- Classification: Division I
- Season: 2011–12
- Teams: 8
- Site: Orleans Arena Paradise, Nevada, USA
- Champions: New Mexico State (3rd title)
- Winning coach: Marvin Menzies (2nd title)
- MVP: Wendell McKines (New Mexico State)
- Television: ESPN2/WSN

= 2012 WAC men's basketball tournament =

The 2012 WAC men's basketball tournament, was held March 7–10, 2012 at the Orleans Arena in Paradise, Nevada, United States to crown a champion of the Western Athletic Conference.
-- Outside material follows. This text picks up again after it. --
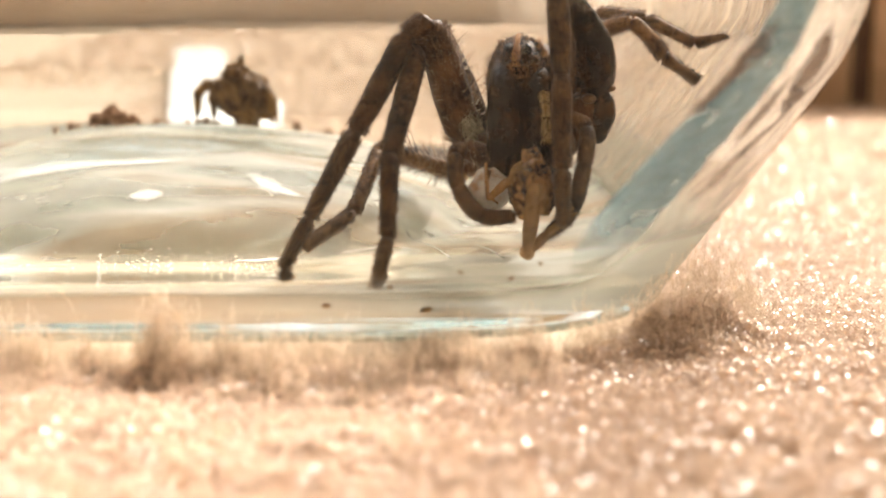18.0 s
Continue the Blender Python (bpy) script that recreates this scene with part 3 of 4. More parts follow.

The winner of the tournament received an automatic bid to the 2012 NCAA tournament. The 2012 Championship game was televised on ESPN2 at 9:00 pm Pacific Time.

==Format==
With the departure of Boise State to the Mountain West Conference, WAC Commissioner Karl Benson announced during the basketball preseason teleconferences that the league would change its postseason basketball tournament to a regular quarterfinal format, getting rid of the double-bye format used in 2011. This format was to be used for 2012 only; the format was to be re-evaluated for 2013 after new five new teams came in and three schools departed for a total of 10 participating institutions in 2012–13.

==Schedule==

Session: Game; Time*; Matchup^{#}; Television; Attendance
Quarterfinals – Thursday, March 8
1: 1; 12:00 PM; #3 Idaho vs. #6 Hawaiʻi; WAC.tv; N/A
2: 2:30 PM; #2 New Mexico State vs. #7 Fresno State; WAC.tv; 1,902
2: 3; 6:00 PM; #1 Nevada vs. #8 San Jose State; WAC.tv; N/A
4: 8:30 PM; #4 Utah State vs. #5 Louisiana Tech; WAC.tv; 1,823
Semifinals – Friday, March 9
3: 5; 6:00 PM; #6 Hawaiʻi vs. #2 New Mexico State; WSN; N/A
6: 8:30 PM; #1 Nevada vs. #5 Louisiana Tech; WSN; 2,352
Championship Game – Saturday, March 10
4: 7; 9:00 PM; #2 New Mexico State vs. #5 Louisiana Tech; ESPN2; 1,405
*Game Times in PT . #-Rankings denote tournament seeding.